Wildflower Farm, was a place I dreamed of. One of those sweet pastoral dreams a city dweller grows up knowing will never come true, that became unavoidable when I became ill. I never expected to get to do this. I never thought I had what it takes to make this work. I have learned pacing myself is important, compromise is critical, hard work never ends, burn out is real so breaks are just a necessary evil.
We are not fully self sufficient, but we work hard in that direction as we create a new path through life for ourselves, always reaching to do even more ourselves and to get closer to the ideal we envision. We are however far more self sufficient than many in this world. 7 years in, we continue to learn and grow in this homesteading lifestyle. We welcome comments and advice and ideas and questions.
We welcome visitors from all over to our home with strict covid policies in place. We spend our time learning to live all over again in a more environmental and sustainable way though even there we are far from perfect always learning and growing doing better as we know better.

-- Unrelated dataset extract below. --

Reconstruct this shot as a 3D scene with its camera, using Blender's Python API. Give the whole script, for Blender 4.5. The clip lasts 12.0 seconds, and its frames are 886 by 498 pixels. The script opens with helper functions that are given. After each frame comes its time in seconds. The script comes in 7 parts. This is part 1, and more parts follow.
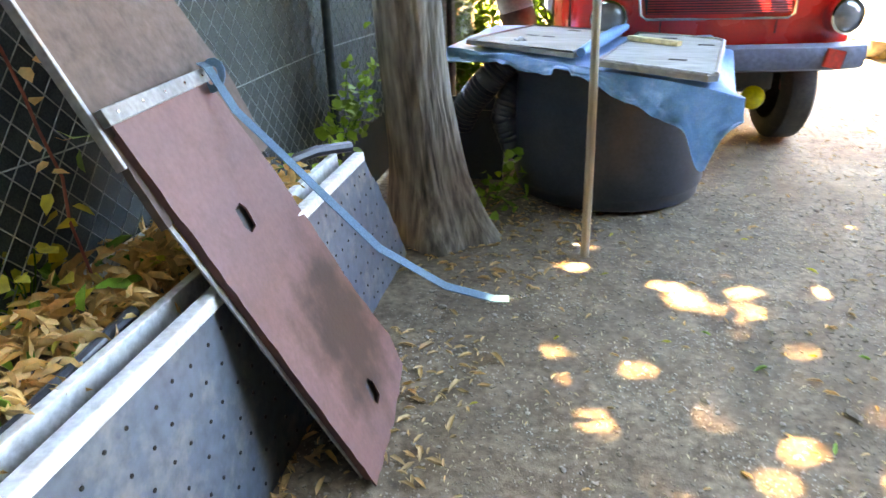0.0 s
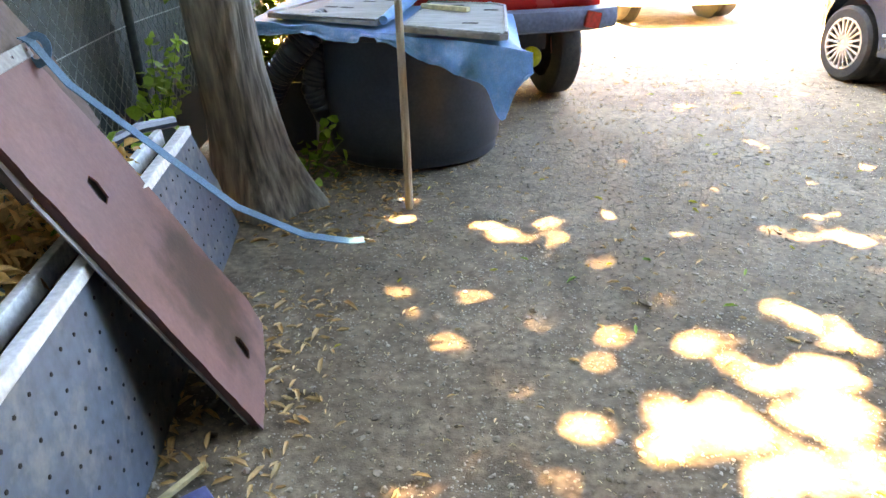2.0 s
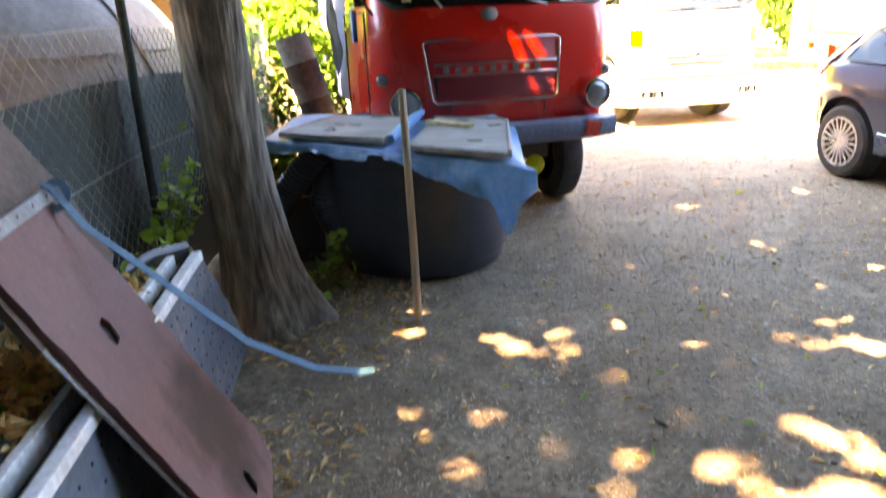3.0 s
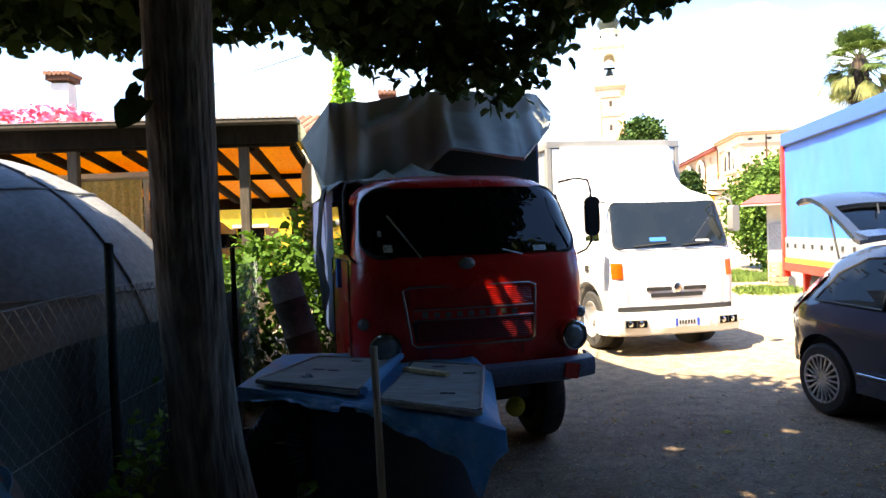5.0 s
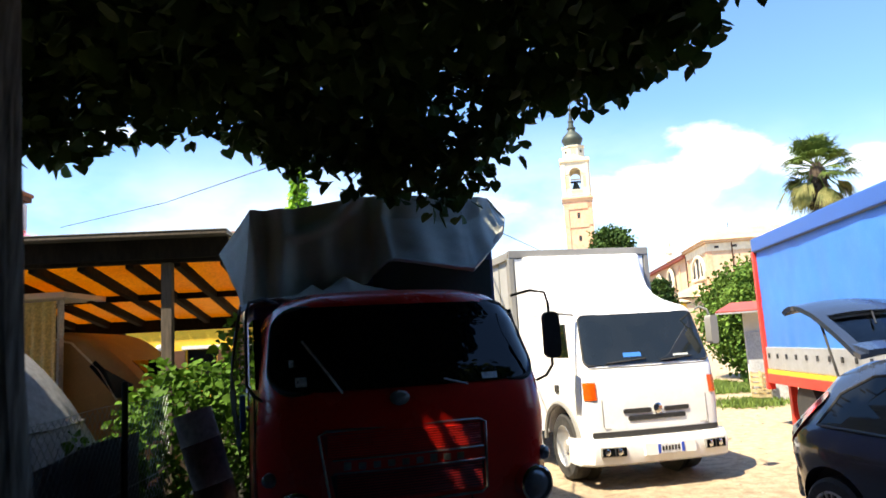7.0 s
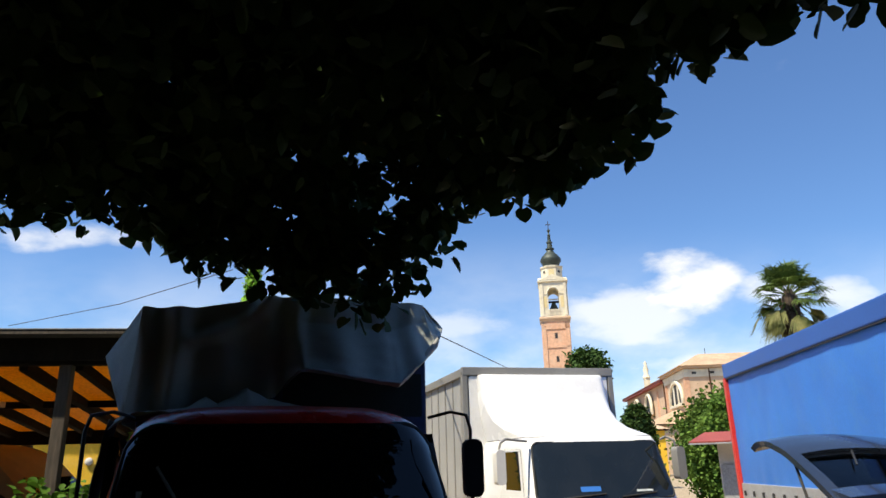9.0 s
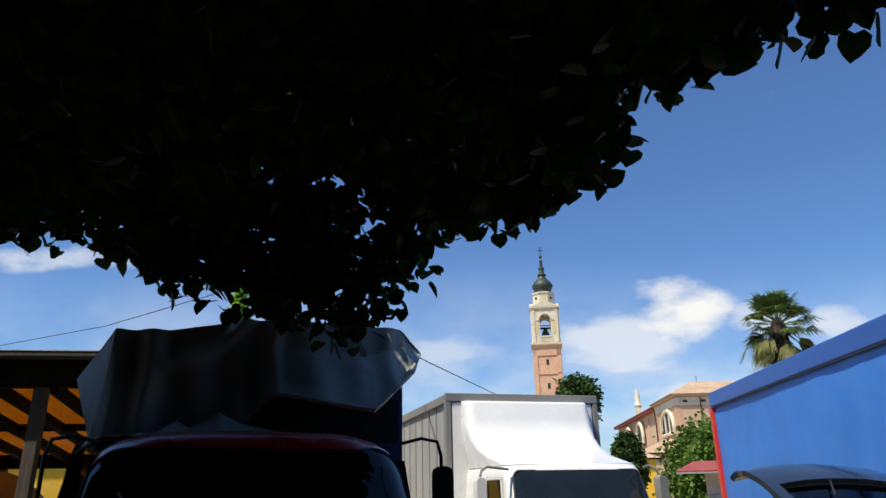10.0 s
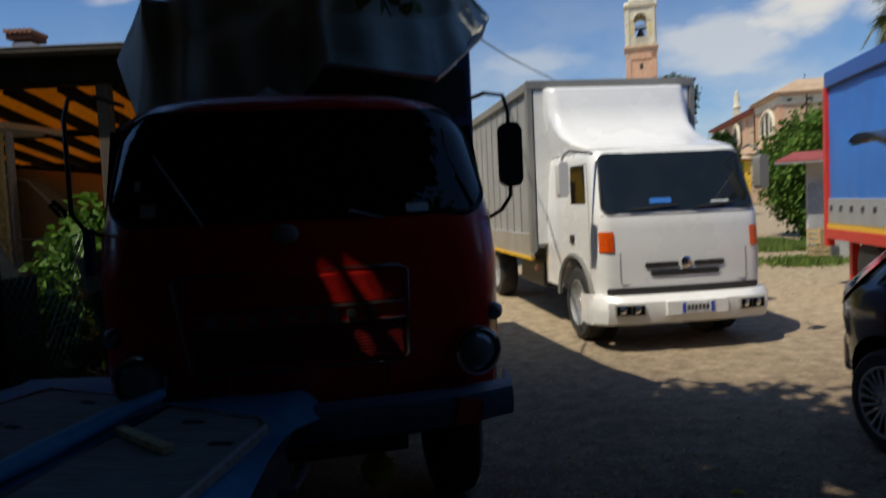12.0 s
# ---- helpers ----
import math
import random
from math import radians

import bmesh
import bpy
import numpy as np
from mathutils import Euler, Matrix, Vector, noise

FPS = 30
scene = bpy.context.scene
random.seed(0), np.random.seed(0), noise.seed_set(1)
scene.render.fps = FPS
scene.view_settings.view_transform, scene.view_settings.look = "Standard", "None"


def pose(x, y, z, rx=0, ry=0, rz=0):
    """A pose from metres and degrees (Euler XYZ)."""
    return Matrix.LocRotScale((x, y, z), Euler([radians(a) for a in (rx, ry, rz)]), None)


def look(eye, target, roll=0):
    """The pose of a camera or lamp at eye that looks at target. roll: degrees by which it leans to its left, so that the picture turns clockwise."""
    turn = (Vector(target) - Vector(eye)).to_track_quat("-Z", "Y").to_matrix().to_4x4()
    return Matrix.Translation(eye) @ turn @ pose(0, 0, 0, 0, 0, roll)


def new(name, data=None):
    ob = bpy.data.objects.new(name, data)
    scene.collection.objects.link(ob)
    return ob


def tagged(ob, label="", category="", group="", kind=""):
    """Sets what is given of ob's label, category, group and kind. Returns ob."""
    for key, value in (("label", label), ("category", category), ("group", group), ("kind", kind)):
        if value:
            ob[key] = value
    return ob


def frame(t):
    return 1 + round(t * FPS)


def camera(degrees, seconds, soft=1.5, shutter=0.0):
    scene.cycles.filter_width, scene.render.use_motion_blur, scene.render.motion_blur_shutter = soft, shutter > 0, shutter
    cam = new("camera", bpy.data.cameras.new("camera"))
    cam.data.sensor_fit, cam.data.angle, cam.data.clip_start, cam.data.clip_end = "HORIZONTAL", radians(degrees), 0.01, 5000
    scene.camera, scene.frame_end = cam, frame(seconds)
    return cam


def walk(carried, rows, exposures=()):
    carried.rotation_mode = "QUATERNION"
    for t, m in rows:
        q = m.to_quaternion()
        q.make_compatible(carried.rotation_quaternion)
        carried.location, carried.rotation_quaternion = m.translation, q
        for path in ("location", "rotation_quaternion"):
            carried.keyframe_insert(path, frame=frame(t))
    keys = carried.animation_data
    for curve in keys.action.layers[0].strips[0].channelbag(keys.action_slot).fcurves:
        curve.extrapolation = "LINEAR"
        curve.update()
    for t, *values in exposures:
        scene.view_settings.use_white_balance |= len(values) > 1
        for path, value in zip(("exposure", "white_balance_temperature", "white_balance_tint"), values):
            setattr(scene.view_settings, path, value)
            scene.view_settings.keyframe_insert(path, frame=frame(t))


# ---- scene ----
cam = camera(65.3, 12.0, soft=1.5, shutter=0.4)
PATH = [
    (0, (-0.092, 0.185, 1.350), (-1.293, 3.632, -0.286), -1.33),
    (0.5, (-0.123, 0.028, 1.383), (-0.980, 3.550, -0.308), -1.99),
    (1, (-0.157, -0.058, 1.355), (-0.595, 3.505, -0.410), -1.55),
    (1.5, (-0.175, -0.066, 1.341), (-0.347, 3.489, -0.484), -1.21),
    (2, (-0.189, -0.067, 1.342), (-0.273, 3.524, -0.417), -0.90),
    (2.5, (-0.201, -0.049, 1.363), (-0.327, 3.574, -0.327), -1.56),
    (3, (-0.192, -0.026, 1.450), (-0.312, 3.761, 0.168), -2.31),
    (3.5, (-0.170, -0.014, 1.562), (-0.303, 3.927, 0.894), -2.27),
    (3.7, (-0.153, -0.024, 1.577), (-0.310, 3.948, 1.126), -1.58),
    (5.3, (-0.026, -0.016, 1.657), (-0.061, 3.983, 1.594), -2.02),
    (5.5, (0.000, 0.000, 1.658), (-0.000, 4.000, 1.624), -1.77),
    (6, (0.064, 0.142, 1.675), (-0.003, 4.141, 1.739), -2.23),
    (6.5, (0.093, 0.446, 1.695), (0.117, 4.435, 1.989), -2.79),
    (7, (0.200, 0.773, 1.713), (0.302, 4.733, 2.264), -3.33),
    (7.5, (0.312, 1.023, 1.729), (0.412, 4.958, 2.439), -1.39),
    (7.7, (0.338, 1.128, 1.729), (0.510, 5.039, 2.552), -1.52),
    (9.5, (0.663, 1.357, 1.760), (0.919, 5.143, 3.027), -1.38),
    (10, (0.689, 1.354, 1.752), (0.970, 5.115, 3.084), -1.13),
    (10.5, (0.684, 1.371, 1.748), (0.944, 5.153, 3.025), -1.42),
    (11, (0.728, 1.501, 1.719), (0.918, 5.396, 2.611), -1.95),
    (11.5, (0.767, 1.564, 1.606), (0.791, 5.549, 1.943), -2.21),
    (12, (0.821, 1.920, 1.532), (0.562, 5.904, 1.278), -2.64),
]
SKY, SUN = 0.06, 5.0
EXPOSURES = [(0, 6.7, 23000, 17), (2.0, 6.35, 22000, 17), (2.5, 6.0, 20000, 19), (3.0, 5.65, 18500, 21), (3.5, 5.2, 15500, 21), (3.7, 4.8, 13500, 18), (4.5, 3.3, 9300, 12), (5.3, 2.0, 8400, 10), (6.0, 1.8, 8200, 9), (7.5, 1.3, 7900, 8), (9.5, 0.32, 7300, 8), (10.5, 0.0, 7000, 8), (11.0, -0.2, 7000, 7), (11.5, -0.3, 7000, 7), (12, -0.28, 7200, 7)]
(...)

This little homestead farm is a magical place named for the New England wildflowers that grow all around. A place where a physicist, watches the night sky on clear nights with the aide of mirror and glass, and a woman, works endlessly in the gardens, the kitchen, and a variety of projects to create and to keep a very unique life style running and functioning. Wildflower Farm, has become so much more than simply a piece of land we can grow a few vegetables on. The longer I spend here, the more alive the land seems, the more I learn about it's function and the more meaning it has. My place in the universe and the next steps on our new path become ever more clear.
We welcome you on this journey with us.